Sobre o petista Carlos Minc, ministro que assume a partir de segunda-feira o Ministério do Meio Ambiente, a senadora comentou que ele tem capacidade e histórico para tocar a agenda ambiental do governo, mas ressaltou que a tarefa não será jogo fácil. “Conheci o Minc quando ele ainda tinha cabelo, e ele pode até perder um pouco mais. Não sei qual foi o termo de referência acertado entre ele e Lula”, disse.
Marina Silva quis dar a entender que foi para a cruz em nome de programas e planos pela preservação da Amazônia e pelo desenvolvimento sustentável nacional. Recomendou que Minc mantenha e reforce ações e realizações vistas como positivas em sua gestão. Entre elas, a criação de unidades de conservação, a implementação de planos nacionais de águas e de combate à desertificação, o sistema Deter de alerta de desmatamentos e a resolução do Conselho Monetário Nacional que dificultou a liberação de créditos para quem não segue a lei e o Plano Amazônia Sustentável. “Não seguir essas políticas seria um retrocesso. Essas agendas precisam se consolidar”, avisou.
Ela também desfiou outras realizações de sua gestão, ligadas ao chamado “comando e controle”, como a prisão de 665 pessoas e a criminalização de 1,5 mil empresas ligadas a ilegalidades ambientais, além das 66 mil propriedades inibidas por grilagem. Tudo isso estaria atrelado a ações de fomento ao desenvolvimento sustentável, como a Lei de Gestão de Florestas públicas e os planos da BR-163 e Amazônia Sustentável.
Muitas dessas medidas ganharam terreno desde o início do ano, quando a senadora decidiu pela divulgar os números do Inpe – Instituto Nacional de Pesquisas Espaciais que apontavam a retomada do desmatamento na Amazônia. Uma das medidas mais duras foi o ataque massivo do governo a 36 municípios que responderiam pela metade das derrubadas na região.
Governadores como Blairo Maggi (MT) e Ivo Cassol (RO), nenhum com currículo ambiental em dia, passaram a tecer críticas duras e diretas à atuação de Marina Silva. Muitas censuras foram sussurradas no pé do ouvido do próprio presidente, cada vez mais próximo de setores produtivos e ruralistas.
“Alguns governadores estão pressionando muito contra as medidas tomadas com base no Deter, mas um sistema de alerta serve para isso mesmo. Mas não podemos só esperar pelo desmatamento consolidado. Tenho muita segurança sobre os dados do Inpe, que monitora a Amazônia há mais de 20 anos”, comentou ao admitir que os líderes de Rondônia e Mato Grosso querem reverter o pacote de medidas contra desmatadores adotado este ano.
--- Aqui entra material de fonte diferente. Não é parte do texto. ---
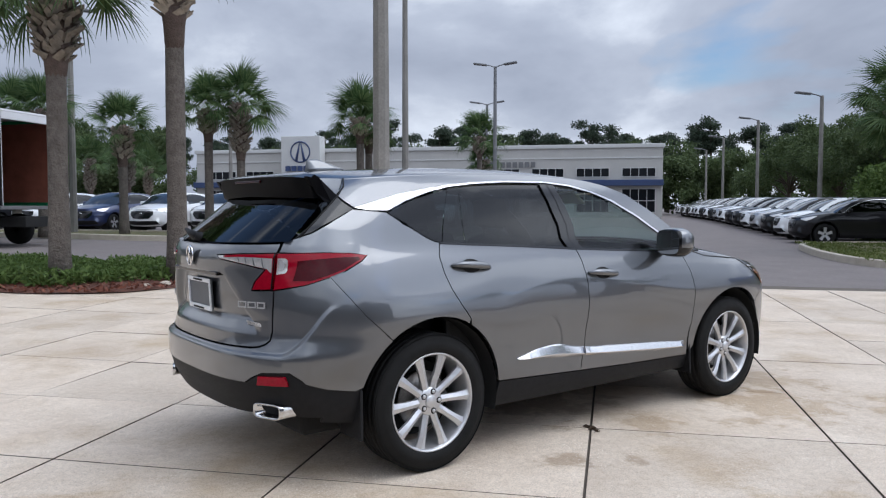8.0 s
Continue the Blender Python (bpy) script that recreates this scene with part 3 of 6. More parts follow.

Marina Silva preferiu não ligar a um momento específico a pendurada de chuteira no MMA, atribuiu tudo a um longo processo de desgaste. Depois de tanta deterioração política, a senadora afirmou que não tinha mais “condições dentro do governo de dar continuidade à agenda ambiental”. Por isso, ela acredita que a chegada de Minc possa dar novo fôlego à pasta “Melhor o filho vivo no colo de outro do que jazendo no próprio colo. Entrei e saí pela porta da frente, no momento oportuno. O tempo e a história mostrarão se foi ou não uma derrota”, ressaltou.
Lula amigo
Apesar de ter dado todas as faces à tapa ao presidente Lula, Marina Silva deixa o Ministério do Meio Ambiente aparentemente confiando em seu colega de partido. Diz-se contente com as afirmações do presidente de que a agenda ambiental não mudará, mas não revela exatamente se manterá uma atuação pacífica na tribuna do Senado. “Agradeço à Lula a oportunidade. Continuarei ajudando nesse processo no Senado. O Brasil tem que fazer jus à potência ambiental que é”, disse.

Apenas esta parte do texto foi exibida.